QUESTION: With a move into documentaries, what do you feel you were not able to do in your dramatic films?
STONE: In 2008 I had done 17 films at that time. I said we’ve been through eight years of George Bush – which for me was a nightmare, especially a personal one as a veteran of the Vietnam War. I felt we were not seen and I had to do something more for my children. If I make another feature film it might be a big hit, but will not give me the satisfaction this has.

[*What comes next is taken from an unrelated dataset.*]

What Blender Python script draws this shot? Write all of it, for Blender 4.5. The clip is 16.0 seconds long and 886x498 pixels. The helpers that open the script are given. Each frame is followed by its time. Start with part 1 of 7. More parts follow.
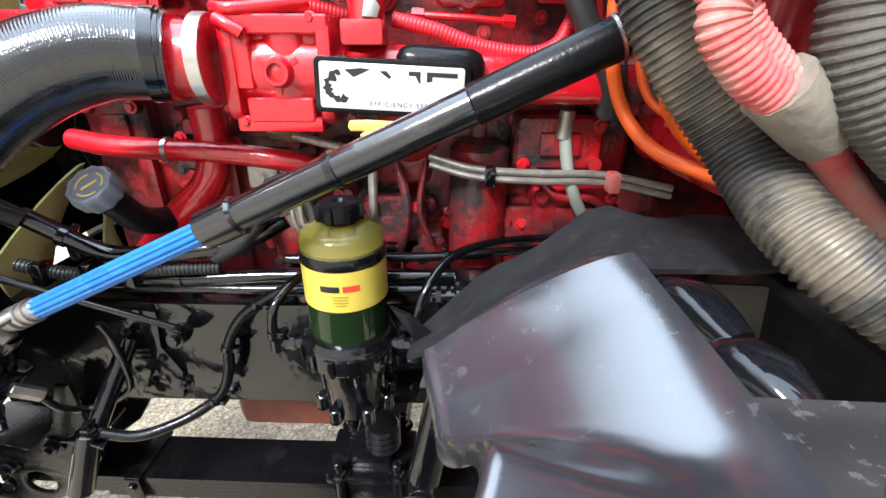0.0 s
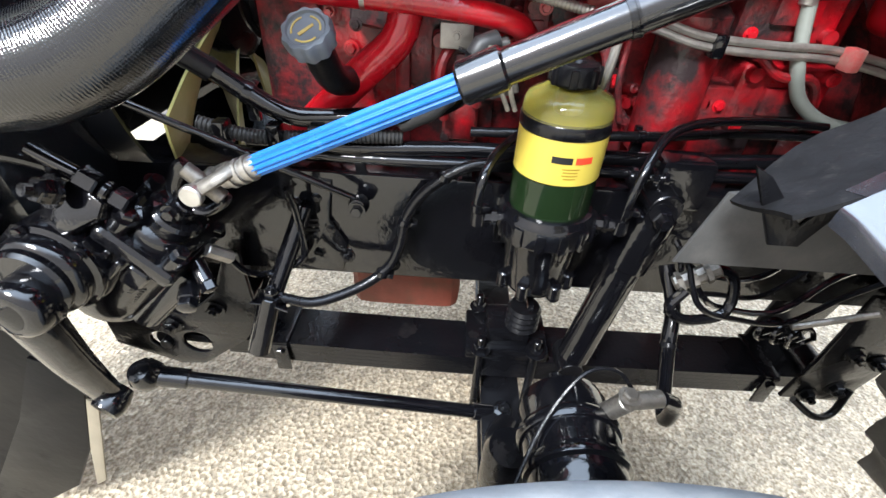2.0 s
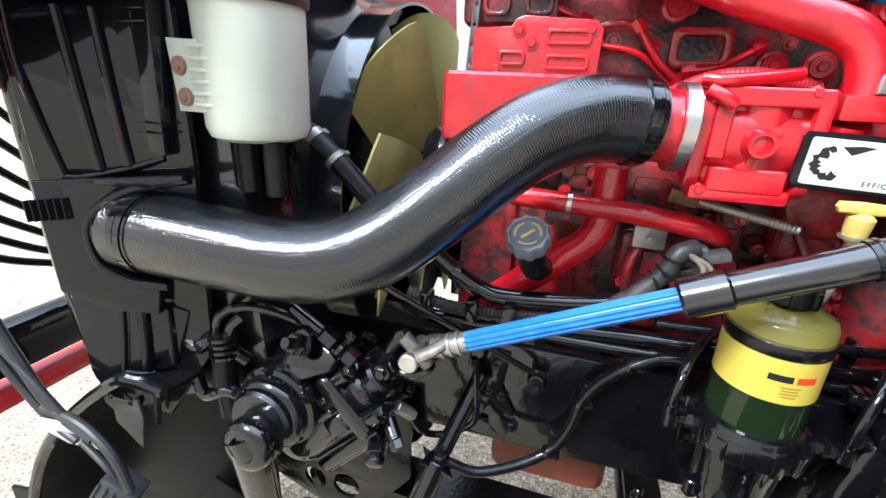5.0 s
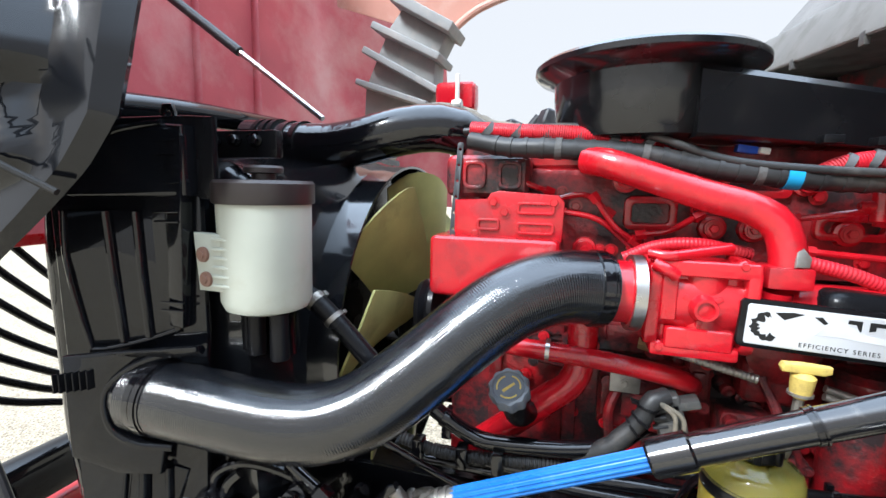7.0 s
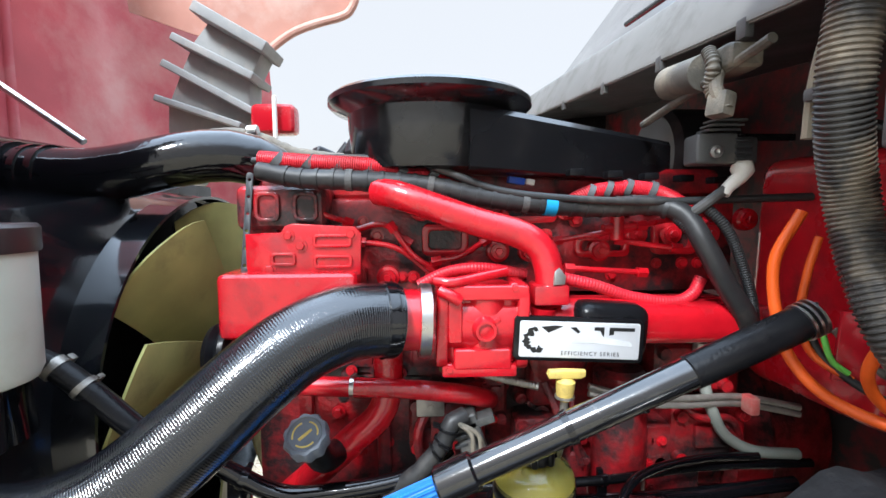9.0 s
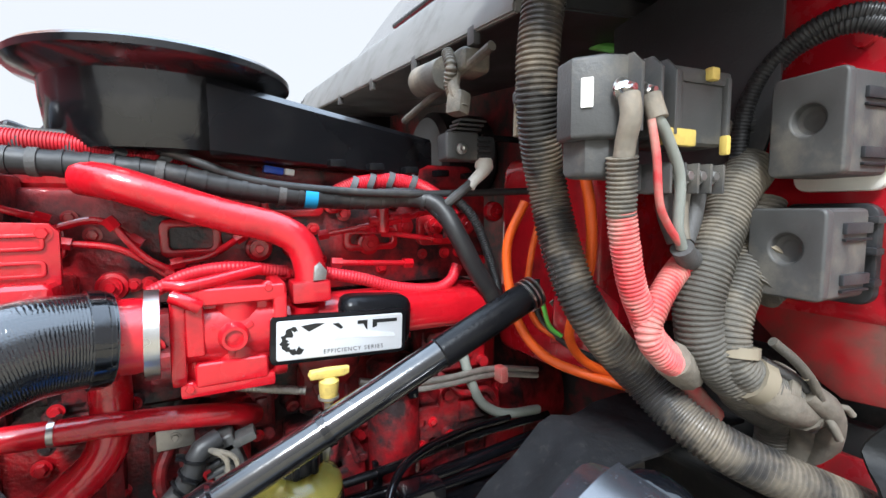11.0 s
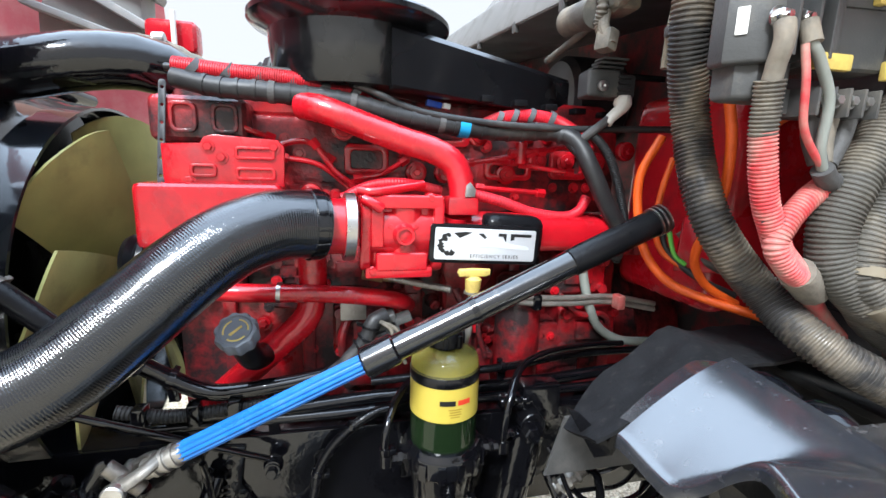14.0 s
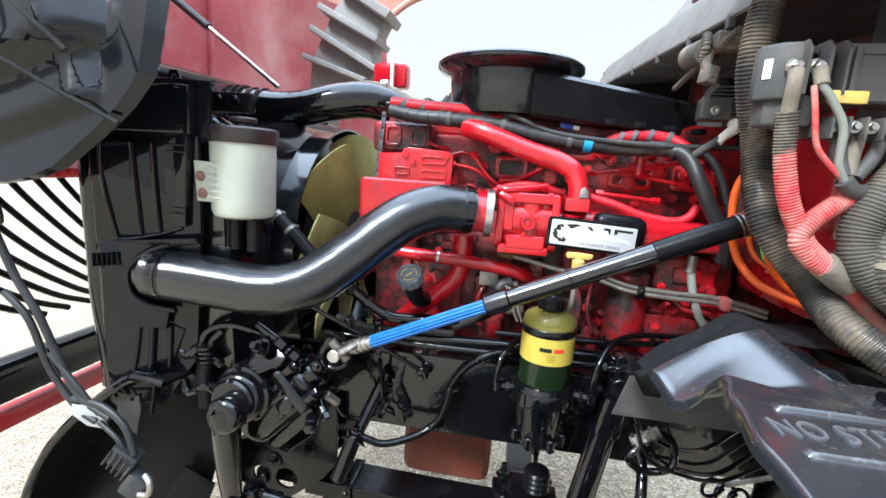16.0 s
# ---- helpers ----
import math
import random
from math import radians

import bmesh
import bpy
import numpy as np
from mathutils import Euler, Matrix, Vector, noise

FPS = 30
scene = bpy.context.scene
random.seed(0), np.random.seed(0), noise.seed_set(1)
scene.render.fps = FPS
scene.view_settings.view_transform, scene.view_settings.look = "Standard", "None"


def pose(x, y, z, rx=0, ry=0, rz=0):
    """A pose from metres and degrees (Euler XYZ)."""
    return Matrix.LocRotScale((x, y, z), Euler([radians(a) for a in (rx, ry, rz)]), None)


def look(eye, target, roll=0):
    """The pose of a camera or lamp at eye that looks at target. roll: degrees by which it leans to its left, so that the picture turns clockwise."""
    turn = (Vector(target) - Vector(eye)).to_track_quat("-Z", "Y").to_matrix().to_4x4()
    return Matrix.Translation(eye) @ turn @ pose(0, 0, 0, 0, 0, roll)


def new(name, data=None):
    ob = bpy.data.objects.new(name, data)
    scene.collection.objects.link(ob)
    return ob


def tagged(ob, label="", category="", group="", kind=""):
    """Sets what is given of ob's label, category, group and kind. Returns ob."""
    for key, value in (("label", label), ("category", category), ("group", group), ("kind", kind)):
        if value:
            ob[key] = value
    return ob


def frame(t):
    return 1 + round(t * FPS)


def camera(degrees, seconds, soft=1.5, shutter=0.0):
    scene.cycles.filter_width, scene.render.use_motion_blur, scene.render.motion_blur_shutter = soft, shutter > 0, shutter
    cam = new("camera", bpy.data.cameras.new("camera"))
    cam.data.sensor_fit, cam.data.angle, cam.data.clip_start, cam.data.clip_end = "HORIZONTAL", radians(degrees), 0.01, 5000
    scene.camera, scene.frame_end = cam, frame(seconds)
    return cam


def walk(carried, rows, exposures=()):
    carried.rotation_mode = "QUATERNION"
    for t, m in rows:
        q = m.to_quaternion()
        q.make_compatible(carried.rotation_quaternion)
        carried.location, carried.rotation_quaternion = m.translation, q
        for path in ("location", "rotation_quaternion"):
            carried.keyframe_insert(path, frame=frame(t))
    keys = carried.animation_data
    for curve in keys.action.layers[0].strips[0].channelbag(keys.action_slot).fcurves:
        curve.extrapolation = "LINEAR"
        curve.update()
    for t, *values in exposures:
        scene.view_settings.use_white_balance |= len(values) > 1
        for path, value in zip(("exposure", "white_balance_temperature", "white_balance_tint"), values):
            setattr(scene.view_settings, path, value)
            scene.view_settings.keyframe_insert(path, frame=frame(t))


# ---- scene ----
cam = camera(89.7, 16.0)
PATH = [
    (0, (0.009, 0.007, 1.496), (-0.026, 1.828, 0.67), 0.3),
    (0.5, (-0.093, -0.02, 1.485), (0.062, 1.731, 0.532), 1.5),
    (1, (-0.197, -0.036, 1.459), (-0.023, 1.643, 0.386), 2.5),
    (1.5, (-0.26, -0.009, 1.434), (-0.177, 1.625, 0.283), 3.2),
    (2, (-0.324, -0.007, 1.432), (-0.352, 1.602, 0.244), 3.2),
    (2.5, (-0.377, -0.005, 1.432), (-0.482, 1.595, 0.237), 2.7),
    (3, (-0.414, -0.008, 1.434), (-0.568, 1.612, 0.272), 2.4),
    (3.5, (-0.431, -0.006, 1.448), (-0.655, 1.652, 0.352), 2.0),
    (4, (-0.447, -0.012, 1.454), (-0.778, 1.7, 0.475), 1.7),
    (4.5, (-0.462, -0.034, 1.486), (-0.895, 1.73, 0.649), 2.0),
    (5, (-0.481, -0.042, 1.52), (-0.997, 1.763, 0.832), 2.6),
    (5.2, (-0.481, -0.052, 1.524), (-1.032, 1.771, 0.912), 2.9),
    (7.3, (-0.429, -0.088, 1.663), (-0.963, 1.823, 1.41), 0.2),
    (7.5, (-0.419, -0.084, 1.669), (-0.903, 1.842, 1.429), 0.1),
    (8, (-0.395, -0.068, 1.669), (-0.711, 1.895, 1.458), 0.0),
    (8.5, (-0.37, -0.057, 1.67), (-0.494, 1.929, 1.475), -0.1),
    (9, (-0.337, -0.05, 1.668), (-0.27, 1.94, 1.485), -0.3),
    (9.5, (-0.306, -0.045, 1.667), (-0.019, 1.926, 1.49), -0.3),
    (10, (-0.273, -0.036, 1.668), (0.209, 1.897, 1.487), -0.4),
    (10.2, (-0.26, -0.033, 1.664), (0.302, 1.879, 1.491), -0.4),
    (12.3, (-0.25, -0.033, 1.636), (0.931, 1.556, 1.349), -0.1),
    (12.5, (-0.262, -0.035, 1.63), (0.911, 1.554, 1.319), 0.3),
    (13, (-0.304, -0.04, 1.613), (0.741, 1.622, 1.229), 0.8),
    (13.5, (-0.362, -0.064, 1.603), (0.418, 1.733, 1.2), 1.3),
    (14, (-0.357, -0.14, 1.6), (0.085, 1.773, 1.217), 1.7),
    (14.5, (-0.327, -0.257, 1.594), (-0.181, 1.706, 1.241), 1.9),
    (15, (-0.26, -0.385, 1.587), (-0.343, 1.586, 1.256), 2.3),
    (15.5, (-0.234, -0.461, 1.579), (-0.448, 1.502, 1.266), 3.1),
    (16, (-0.274, -0.474, 1.583), (-0.582, 1.47, 1.231), 3.8),
]
walk(cam, [(t, look(eye, target, roll)) for t, eye, target, roll in PATH],
     [(0.0, 1.24, 6050, 8), (2.5, 1.25, 5900, 8), (4.0, 1.23, 5850, 8), (5.0, 1.02, 5800, 7), (8.0, 0.75, 5800, 6), (12.5, 0.84, 5800, 6), (16.0, 0.87, 5750, 6)])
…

I’ve lived from 1946 to now and I don’t understand why our country, which I love so such, and seemed a great country when I was young, is now the monster vampire on the face of humanity. And if you live a certain amount of time you have to ask that question otherwise you’re not being honest to that time
I had the ability to do it and if I could get the financing and backing and trust from enough people to get it done than why not? I also got it on the air, which is a miracle in this country. Because it would never be on commercial TV because it’s so limited in what they can show in a controversial aspect – that won’t sell the product.
QUESTION: When you left Vietnam and decided not to go back to university and become a filmmaker, did your Vietnam experience prompt that?
STONE: I went to Vietnam twice as a teacher and merchant marine soldier then to Yale and dropped out. I went back to Yale after Vietnam, then to NYU on the GI bill. It took me a few months to get out of the mindset and NYU helped my mind and saved my life. I was nowhere – just lost. Not that I was against it or for it – just lost in America. They didn’t care about the war. To a degree it’s the same problem we have today with Iraq and Afghanistan. They don’t get what happens domestically, but maybe they do now.
QUESTION: What’s next for you?
STONE: I’m working on a new feature film but can’t reveal the title as yet.